Lenders want to see that your business is viable and has a clear plan for how it will repay the loan. A detailed business plan, including your financial projections, goals, and strategies for growth, will help demonstrate your ability to repay the loan.

3. Cash Flow

Lenders will review your business’s cash flow to assess whether you can afford to make loan payments. Demonstrating positive cash flow shows that your business generates enough revenue to cover operating expenses and debt repayment.

4. Time in Business

Most lenders prefer to work with businesses that have been in operation for at least a year or two. However, there are options for startups, particularly with SBA loans or certain online lenders.

5. Collateral

If you’re applying for a secured loan, lenders will want to know what collateral you’re offering. This could be real estate, equipment, or accounts receivable.

How to Apply for a Small Business Loan

The loan application process can vary depending on the lender and type of loan you’re applying for, but here are the general steps you should follow:

1. Research Loan Options

Start by researching the different loan types to determine which one fits your needs. Consider factors like the loan amount, repayment terms, interest rates, and eligibility requirements.

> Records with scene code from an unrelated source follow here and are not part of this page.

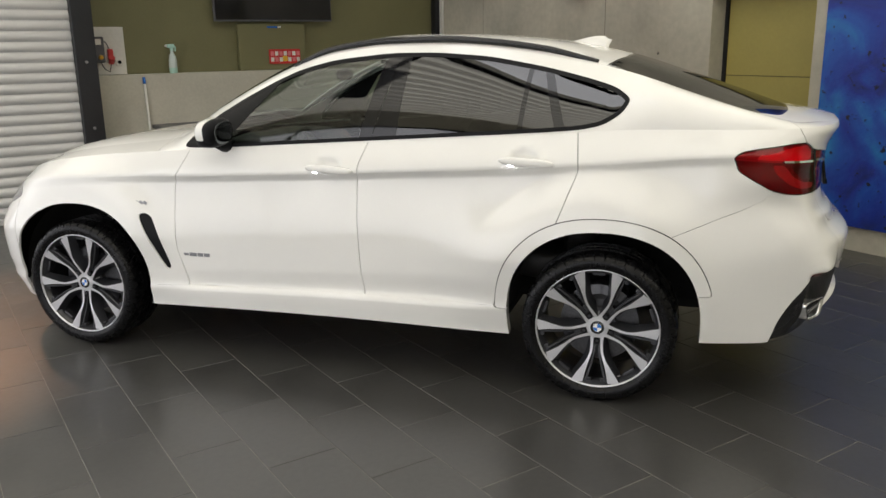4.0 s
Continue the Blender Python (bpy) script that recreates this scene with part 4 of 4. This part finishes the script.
for side in (-1, 1):
    for (hy, hz), (door_ob) in zip(HANDLES, doors[side][:2]):
        x = flank_x(hy, hz - 0.06) + 0.015
        h = blob_part("door_handle", (0.020, 0.131, 0.0215), pose(side * x, hy - 0.010, hz - 0.022, 3.0), PAINT, door_ob, "white body-coloured door handle", 2.5)
        bm = bmesh.new()
        box(bm, (-0.004, -0.012, -0.003), (0.004, 0.012, 0.003), 0.001, pose(side * (x + 0.004), hy + 0.062, hz - 0.036))
        part("handle_light", bm, WHITE_LED, door_ob, "small white light under the handle")
    # door mirror
    mir = blob_part("door_mirror", (0.098, 0.068, 0.068), pose(side * 0.972, 1.975, 1.250, 0, side * 7, side * 8), PAINT, car, "white door mirror with a black foot", 2.5)
    blob_part("mirror_shell", (0.094, 0.070, 0.046), pose(0, -0.004, -0.030), BLACK_TRIM, mir, n=2.6)
    blob_part("mirror_rim", (0.098, 0.046, 0.068), pose(0, -0.030, 0.0), BLACK_TRIM, mir, n=2.6)
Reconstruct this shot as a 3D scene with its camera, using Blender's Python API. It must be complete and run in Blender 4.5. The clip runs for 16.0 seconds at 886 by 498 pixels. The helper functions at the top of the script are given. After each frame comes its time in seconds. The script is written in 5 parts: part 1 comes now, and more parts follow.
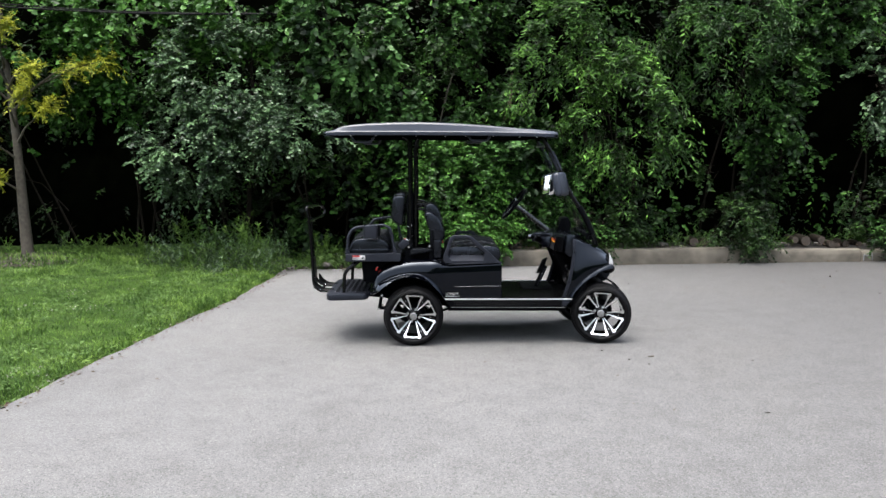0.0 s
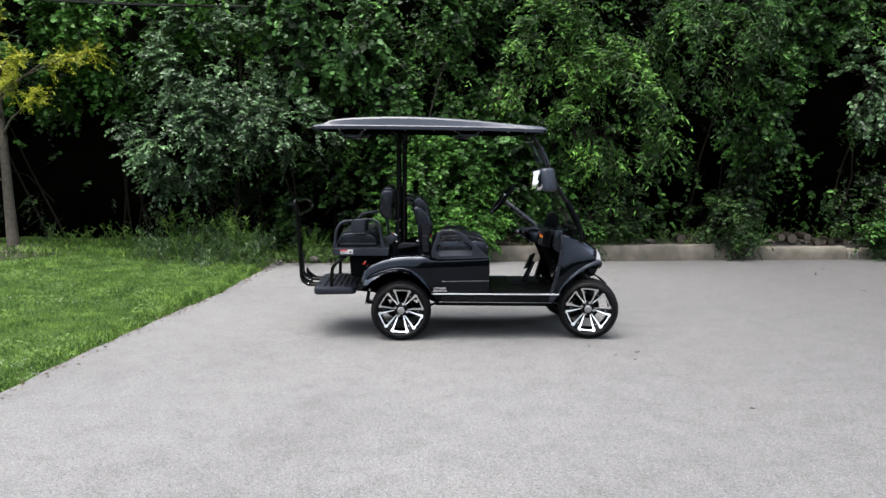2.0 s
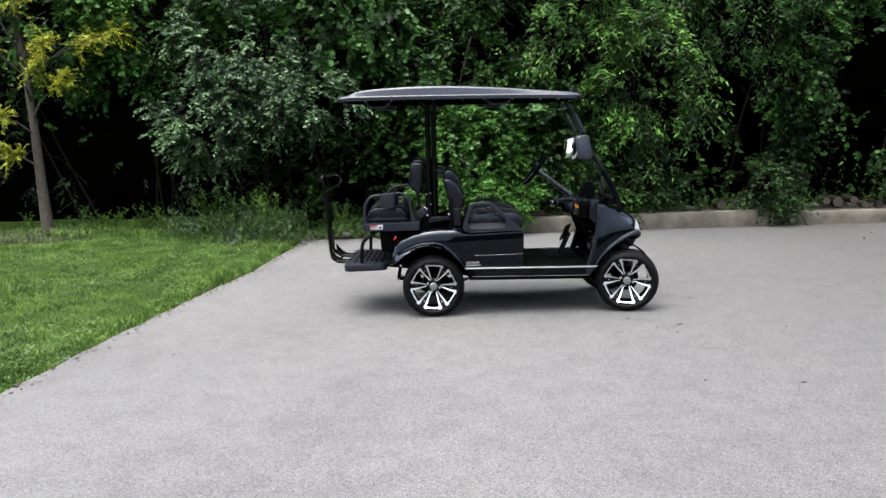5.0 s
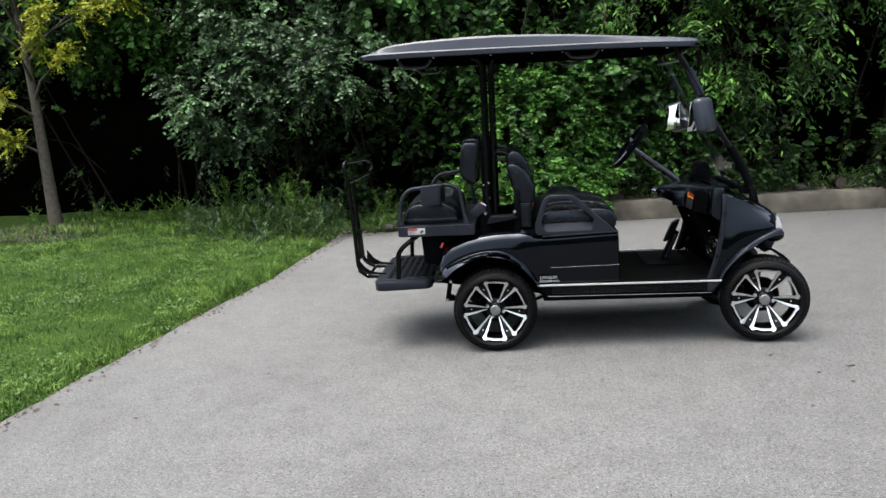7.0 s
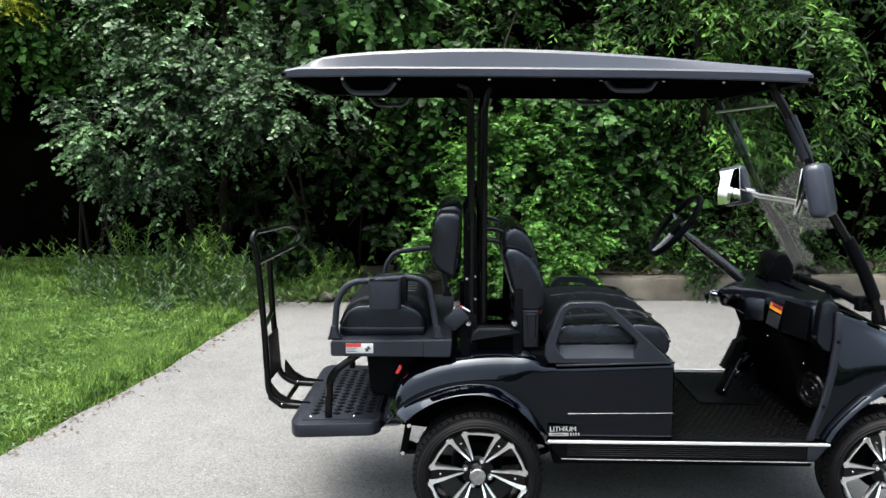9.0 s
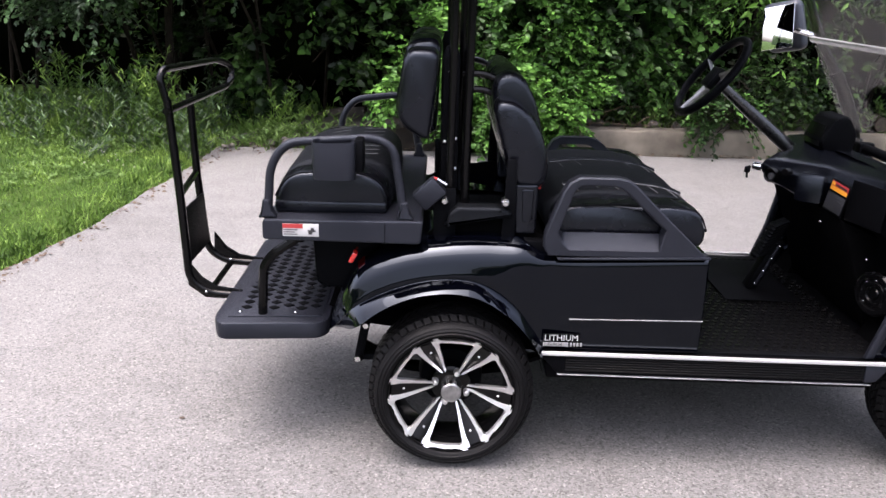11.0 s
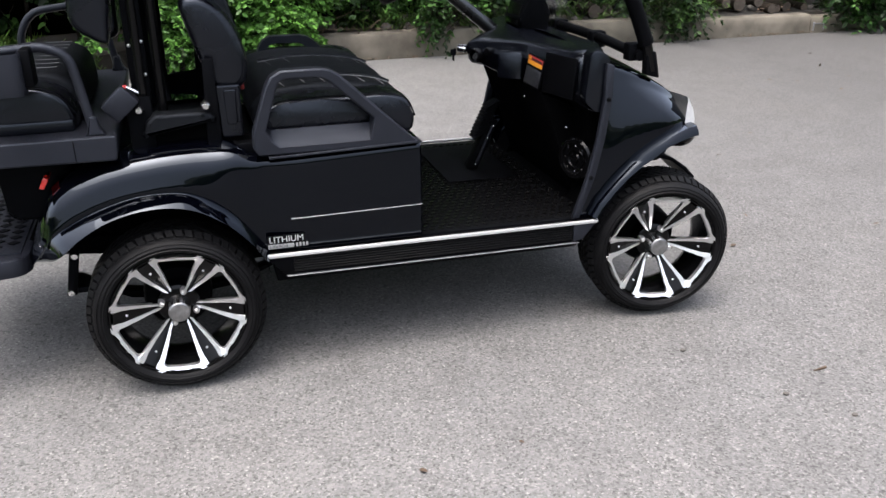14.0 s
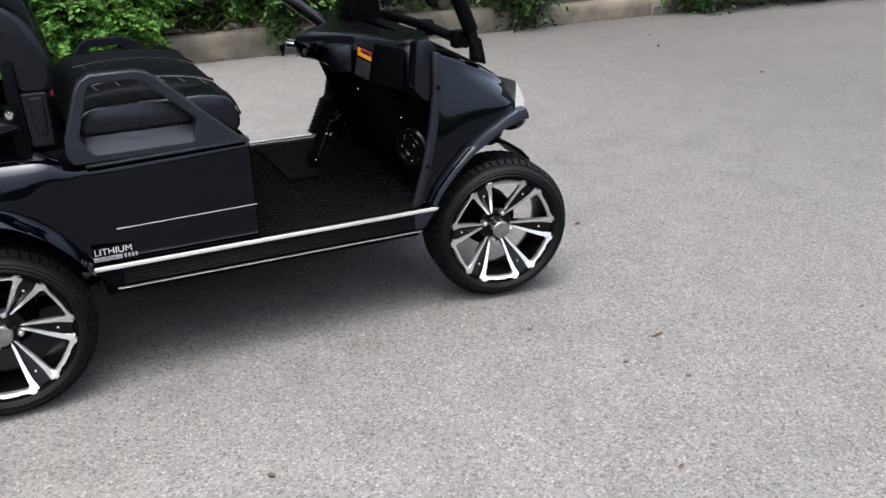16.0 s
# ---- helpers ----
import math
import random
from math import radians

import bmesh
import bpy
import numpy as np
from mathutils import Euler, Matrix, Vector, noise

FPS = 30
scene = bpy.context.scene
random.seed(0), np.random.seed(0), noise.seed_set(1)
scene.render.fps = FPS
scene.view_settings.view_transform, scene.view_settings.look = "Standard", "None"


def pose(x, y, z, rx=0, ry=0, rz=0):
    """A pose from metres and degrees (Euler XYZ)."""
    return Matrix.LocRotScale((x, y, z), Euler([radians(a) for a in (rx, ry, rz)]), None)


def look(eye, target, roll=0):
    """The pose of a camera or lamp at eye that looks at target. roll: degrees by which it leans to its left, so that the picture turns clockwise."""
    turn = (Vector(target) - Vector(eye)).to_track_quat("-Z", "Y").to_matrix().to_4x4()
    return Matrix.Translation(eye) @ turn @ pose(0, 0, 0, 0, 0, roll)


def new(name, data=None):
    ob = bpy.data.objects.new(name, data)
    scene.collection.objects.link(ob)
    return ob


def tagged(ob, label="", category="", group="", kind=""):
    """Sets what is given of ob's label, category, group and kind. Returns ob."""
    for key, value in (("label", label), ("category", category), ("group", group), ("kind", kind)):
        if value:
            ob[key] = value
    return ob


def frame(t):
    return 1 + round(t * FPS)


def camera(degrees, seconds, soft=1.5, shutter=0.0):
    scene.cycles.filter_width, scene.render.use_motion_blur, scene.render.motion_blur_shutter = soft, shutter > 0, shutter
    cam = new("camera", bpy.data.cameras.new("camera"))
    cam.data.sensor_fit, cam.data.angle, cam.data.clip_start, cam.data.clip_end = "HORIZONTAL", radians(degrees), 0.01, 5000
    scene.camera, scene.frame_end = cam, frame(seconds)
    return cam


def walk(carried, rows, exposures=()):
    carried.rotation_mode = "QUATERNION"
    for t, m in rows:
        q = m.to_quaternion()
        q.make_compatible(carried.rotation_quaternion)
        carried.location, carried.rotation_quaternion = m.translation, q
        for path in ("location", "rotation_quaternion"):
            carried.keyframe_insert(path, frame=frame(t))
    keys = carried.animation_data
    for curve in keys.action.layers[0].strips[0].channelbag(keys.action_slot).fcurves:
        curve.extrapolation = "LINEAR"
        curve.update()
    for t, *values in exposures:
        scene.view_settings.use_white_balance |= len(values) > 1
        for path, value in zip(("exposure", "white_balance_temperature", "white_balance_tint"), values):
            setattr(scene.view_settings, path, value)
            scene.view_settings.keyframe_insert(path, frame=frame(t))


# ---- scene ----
cam = camera(55.5, 16.0)
PATH = [
    (0, (0.192, -7.363, 1.663), (0.213, -5.375, 1.444), -0.7),
    (0.5, (0.188, -7.377, 1.654), (0.231, -5.39, 1.43), -0.1),
    (1, (0.195, -7.369, 1.647), (0.245, -5.382, 1.43), 0.0),
    (1.5, (0.204, -7.364, 1.654), (0.257, -5.377, 1.43), 0.0),
    (2, (0.197, -7.366, 1.657), (0.245, -5.38, 1.427), -0.2),
    (2.5, (0.198, -7.354, 1.644), (0.241, -5.368, 1.409), -0.1),
    (3, (0.191, -7.339, 1.65), (0.233, -5.353, 1.419), -0.7),
    (3.5, (0.182, -7.332, 1.65), (0.225, -5.345, 1.425), -0.2),
    (4, (0.183, -7.32, 1.65), (0.225, -5.333, 1.421), 0.0),
    (4.5, (0.2, -7.303, 1.644), (0.232, -5.32, 1.388), -1.0),
    (4.7, (0.221, -7.267, 1.644), (0.229, -5.287, 1.364), -1.4),
    (6.8, (0.178, -5.441, 1.584), (-0.045, -3.479, 1.266), -3.4),
    (7, (0.144, -5.215, 1.583), (-0.027, -3.252, 1.238), -3.5),
    (7.5, (0.121, -4.729, 1.58), (-0.081, -2.759, 1.302), -3.3),
    (8, (0.053, -4.224, 1.581), (-0.114, -2.245, 1.343), -3.5),
    (8.2, (0.012, -4.035, 1.58), (-0.09, -2.05, 1.355), -2.4),
    (10.3, (-0.09, -2.517, 1.602), (-0.121, -0.549, 1.25), 0.9),
    (10.5, (-0.053, -2.495, 1.558), (-0.078, -0.534, 1.165), 1.2),
    (10.7, (-0.058, -2.468, 1.535), (-0.07, -0.528, 1.05), 1.5),
    (11, (-0.066, -2.441, 1.523), (-0.044, -0.537, 0.912), 1.5),
    (11.5, (-0.062, -2.45, 1.453), (-0.014, -0.586, 0.729), 1.7),
    (12, (-0.06, -2.447, 1.443), (0.042, -0.605, 0.67), 2.0),
    (12.5, (-0.042, -2.434, 1.461), (0.16, -0.607, 0.674), 1.4),
    (13, (0.017, -2.447, 1.447), (0.351, -0.634, 0.673), 0.4),
    (13.5, (0.065, -2.447, 1.449), (0.499, -0.662, 0.657), 0.1),
    (14, (0.1, -2.45, 1.445), (0.639, -0.691, 0.661), -0.4),
    (14.5, (0.12, -2.463, 1.434), (0.75, -0.726, 0.669), -0.4),
    (15, (0.161, -2.49, 1.437), (0.862, -0.773, 0.688), 0.1),
    (15.5, (0.179, -2.509, 1.437), (0.932, -0.812, 0.692), 0.4),
    (16, (0.226, -2.492, 1.431), (1.023, -0.84, 0.633), -1.4),
]
EXPOSURES = [(0.0, 1.95, 6340, 9), (4.5, 1.95, 6340, 9), (7.0, 1.69, 6400, 7), (7.5, 1.76, 6380, 6), (8.2, 2.07, 6420, 4), (10.5, 2.34, 6460, 15), (11.0, 2.34, 6520, 20), (11.5, 2.24, 6560, 22), (12.5, 2.15, 6490, 17), (13.5, 2.01, 6480, 13), (14.5, 1.99, 6480, 11), (16.0, 1.92, 6480, 10)]
LIFT = 0.013
walk(cam, [(t, pose(0, 0, LIFT) @ look(eye, target, roll)) for t, eye, target, roll in PATH], EXPOSURES)

# ---- world, sun, exposure ----
world = bpy.data.worlds.new("overcast_sky")
scene.world = world
world.use_nodes = True
wn, wl = world.node_tree.nodes, world.node_tree.links
sky = wn.new("ShaderNodeTexSky")
sky.sky_type, sky.sun_disc = "NISHITA", False
sky.sun_elevation, sky.sun_rotation = radians(75), radians(227)
sky.air_density, sky.dust_density, sky.ozone_density = 1.0, 4.0, 0.6
wn["Background"].inputs["Strength"].default_value = 0.15
# a grey cloud cover, brighter overhead than at the horizon
grey_sky = wn.new("ShaderNodeHueSaturation")
grey_sky.inputs["Saturation"].default_value = 0.5
wl.new(sky.outputs["Color"], grey_sky.inputs["Color"])
w_co = wn.new("ShaderNodeTexCoord")
w_xyz = wn.new("ShaderNodeSeparateXYZ")
wl.new(w_co.outputs["Generated"], w_xyz.inputs["Vector"])
w_map = wn.new("ShaderNodeMapRange")
w_map.inputs["To Min"].default_value, w_map.inputs["To Max"].default_value = 0.55, 1.72
wl.new(w_xyz.outputs["Z"], w_map.inputs["Value"])
w_mix = wn.new("ShaderNodeMix")
w_mix.data_type, w_mix.blend_type = "RGBA", "MULTIPLY"
w_mix.inputs["Factor"].default_value = 1.0
wl.new(grey_sky.outputs["Color"], w_mix.inputs["A"])
wl.new(w_map.outputs["Result"], w_mix.inputs["B"])
wl.new(w_mix.outputs["Result"], wn["Background"].inputs["Color"])

sun_data = bpy.data.lights.new("sun", "SUN")
sun_data.energy, sun_data.angle, sun_data.color = 1.0, radians(60), (1.0, 0.95, 0.88)
sun = new("sun", sun_data)
sun.matrix_world = look((-2.6, -2.4, 13.0), (0, 0, 0))

# ---- materials ----


def material(name):
    m = bpy.data.materials.new(name)
    m.use_nodes = True
    return m, m.node_tree.nodes, m.node_tree.links, m.node_tree.nodes["Principled BSDF"]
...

2. Check Your Credit Score

Before applying, check your credit score and work to improve it if necessary. A higher score will give you more loan options and better rates.

3. Prepare Your Documents

Lenders will require documentation to assess your application. Common documents include:

  • Business financial statements (e.g., balance sheet, income statement)
  • Tax returns
  • Business plan
  • Personal identification
  • Collateral details (for secured loans)

4. Apply for the Loan

Once you’ve selected a lender and prepared your documents, you can apply for the loan. Some lenders offer online applications that can speed up the process.

5. Review the Terms

If your loan application is approved, carefully review the loan terms, including the interest rate, repayment schedule, and any fees or penalties before signing the agreement.